§ **Recorded data**:
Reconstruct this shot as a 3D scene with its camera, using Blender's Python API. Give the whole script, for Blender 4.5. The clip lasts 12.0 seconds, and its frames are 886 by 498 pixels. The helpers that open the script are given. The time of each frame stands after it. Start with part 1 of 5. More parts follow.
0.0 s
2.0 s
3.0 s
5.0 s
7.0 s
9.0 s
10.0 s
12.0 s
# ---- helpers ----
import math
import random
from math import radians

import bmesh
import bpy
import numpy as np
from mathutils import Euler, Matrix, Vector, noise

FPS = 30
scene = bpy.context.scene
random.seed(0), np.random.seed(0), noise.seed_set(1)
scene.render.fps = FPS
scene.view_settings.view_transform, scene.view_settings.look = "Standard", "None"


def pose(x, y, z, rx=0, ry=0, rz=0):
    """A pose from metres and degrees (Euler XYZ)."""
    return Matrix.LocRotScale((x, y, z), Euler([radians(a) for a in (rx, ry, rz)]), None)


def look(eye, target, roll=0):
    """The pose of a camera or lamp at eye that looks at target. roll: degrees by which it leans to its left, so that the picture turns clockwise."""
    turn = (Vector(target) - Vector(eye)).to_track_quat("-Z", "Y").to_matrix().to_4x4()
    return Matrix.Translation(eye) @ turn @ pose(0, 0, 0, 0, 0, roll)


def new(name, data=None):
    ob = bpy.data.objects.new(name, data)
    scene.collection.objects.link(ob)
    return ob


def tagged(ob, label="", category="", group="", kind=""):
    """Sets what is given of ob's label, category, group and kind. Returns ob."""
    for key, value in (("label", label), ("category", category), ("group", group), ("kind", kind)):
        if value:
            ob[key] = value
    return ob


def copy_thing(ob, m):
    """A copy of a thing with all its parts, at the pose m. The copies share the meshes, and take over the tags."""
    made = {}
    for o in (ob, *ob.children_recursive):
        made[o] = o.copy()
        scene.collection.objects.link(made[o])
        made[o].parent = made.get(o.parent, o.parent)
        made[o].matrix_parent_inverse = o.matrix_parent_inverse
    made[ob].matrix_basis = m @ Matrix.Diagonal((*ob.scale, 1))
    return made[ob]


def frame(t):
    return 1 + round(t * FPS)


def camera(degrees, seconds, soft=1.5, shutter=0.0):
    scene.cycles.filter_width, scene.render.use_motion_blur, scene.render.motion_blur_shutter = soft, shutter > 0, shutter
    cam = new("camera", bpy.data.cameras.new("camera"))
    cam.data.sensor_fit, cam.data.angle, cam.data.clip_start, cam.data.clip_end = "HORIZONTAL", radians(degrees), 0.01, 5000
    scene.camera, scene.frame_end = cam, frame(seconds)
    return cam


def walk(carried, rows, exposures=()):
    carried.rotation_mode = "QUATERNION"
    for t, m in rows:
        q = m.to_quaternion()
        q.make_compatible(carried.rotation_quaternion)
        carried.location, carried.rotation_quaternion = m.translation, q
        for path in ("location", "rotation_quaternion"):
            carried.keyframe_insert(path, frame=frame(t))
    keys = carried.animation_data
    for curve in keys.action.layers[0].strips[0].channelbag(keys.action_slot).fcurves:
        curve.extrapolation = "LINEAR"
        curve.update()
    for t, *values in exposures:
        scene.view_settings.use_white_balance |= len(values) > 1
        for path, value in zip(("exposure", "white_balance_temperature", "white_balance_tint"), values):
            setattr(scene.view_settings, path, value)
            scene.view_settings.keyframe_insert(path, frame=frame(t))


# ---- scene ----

§ **Given task**: Copy every line of the material, please, keeping it exactly the same.

§ **Exercise output**:
Reconstruct this shot as a 3D scene with its camera, using Blender's Python API. Give the whole script, for Blender 4.5. The clip lasts 12.0 seconds, and its frames are 886 by 498 pixels. The helpers that open the script are given. The time of each frame stands after it. Start with part 1 of 5. More parts follow.
0.0 s
2.0 s
3.0 s
5.0 s
7.0 s
9.0 s
10.0 s
12.0 s
# ---- helpers ----
import math
import random
from math import radians

import bmesh
import bpy
import numpy as np
from mathutils import Euler, Matrix, Vector, noise

FPS = 30
scene = bpy.context.scene
random.seed(0), np.random.seed(0), noise.seed_set(1)
scene.render.fps = FPS
scene.view_settings.view_transform, scene.view_settings.look = "Standard", "None"


def pose(x, y, z, rx=0, ry=0, rz=0):
    """A pose from metres and degrees (Euler XYZ)."""
    return Matrix.LocRotScale((x, y, z), Euler([radians(a) for a in (rx, ry, rz)]), None)


def look(eye, target, roll=0):
    """The pose of a camera or lamp at eye that looks at target. roll: degrees by which it leans to its left, so that the picture turns clockwise."""
    turn = (Vector(target) - Vector(eye)).to_track_quat("-Z", "Y").to_matrix().to_4x4()
    return Matrix.Translation(eye) @ turn @ pose(0, 0, 0, 0, 0, roll)


def new(name, data=None):
    ob = bpy.data.objects.new(name, data)
    scene.collection.objects.link(ob)
    return ob


def tagged(ob, label="", category="", group="", kind=""):
    """Sets what is given of ob's label, category, group and kind. Returns ob."""
    for key, value in (("label", label), ("category", category), ("group", group), ("kind", kind)):
        if value:
            ob[key] = value
    return ob


def copy_thing(ob, m):
    """A copy of a thing with all its parts, at the pose m. The copies share the meshes, and take over the tags."""
    made = {}
    for o in (ob, *ob.children_recursive):
        made[o] = o.copy()
        scene.collection.objects.link(made[o])
        made[o].parent = made.get(o.parent, o.parent)
        made[o].matrix_parent_inverse = o.matrix_parent_inverse
    made[ob].matrix_basis = m @ Matrix.Diagonal((*ob.scale, 1))
    return made[ob]


def frame(t):
    return 1 + round(t * FPS)


def camera(degrees, seconds, soft=1.5, shutter=0.0):
    scene.cycles.filter_width, scene.render.use_motion_blur, scene.render.motion_blur_shutter = soft, shutter > 0, shutter
    cam = new("camera", bpy.data.cameras.new("camera"))
    cam.data.sensor_fit, cam.data.angle, cam.data.clip_start, cam.data.clip_end = "HORIZONTAL", radians(degrees), 0.01, 5000
    scene.camera, scene.frame_end = cam, frame(seconds)
    return cam


def walk(carried, rows, exposures=()):
    carried.rotation_mode = "QUATERNION"
    for t, m in rows:
        q = m.to_quaternion()
        q.make_compatible(carried.rotation_quaternion)
        carried.location, carried.rotation_quaternion = m.translation, q
        for path in ("location", "rotation_quaternion"):
            carried.keyframe_insert(path, frame=frame(t))
    keys = carried.animation_data
    for curve in keys.action.layers[0].strips[0].channelbag(keys.action_slot).fcurves:
        curve.extrapolation = "LINEAR"
        curve.update()
    for t, *values in exposures:
        scene.view_settings.use_white_balance |= len(values) > 1
        for path, value in zip(("exposure", "white_balance_temperature", "white_balance_tint"), values):
            setattr(scene.view_settings, path, value)
            scene.view_settings.keyframe_insert(path, frame=frame(t))


# ---- scene ----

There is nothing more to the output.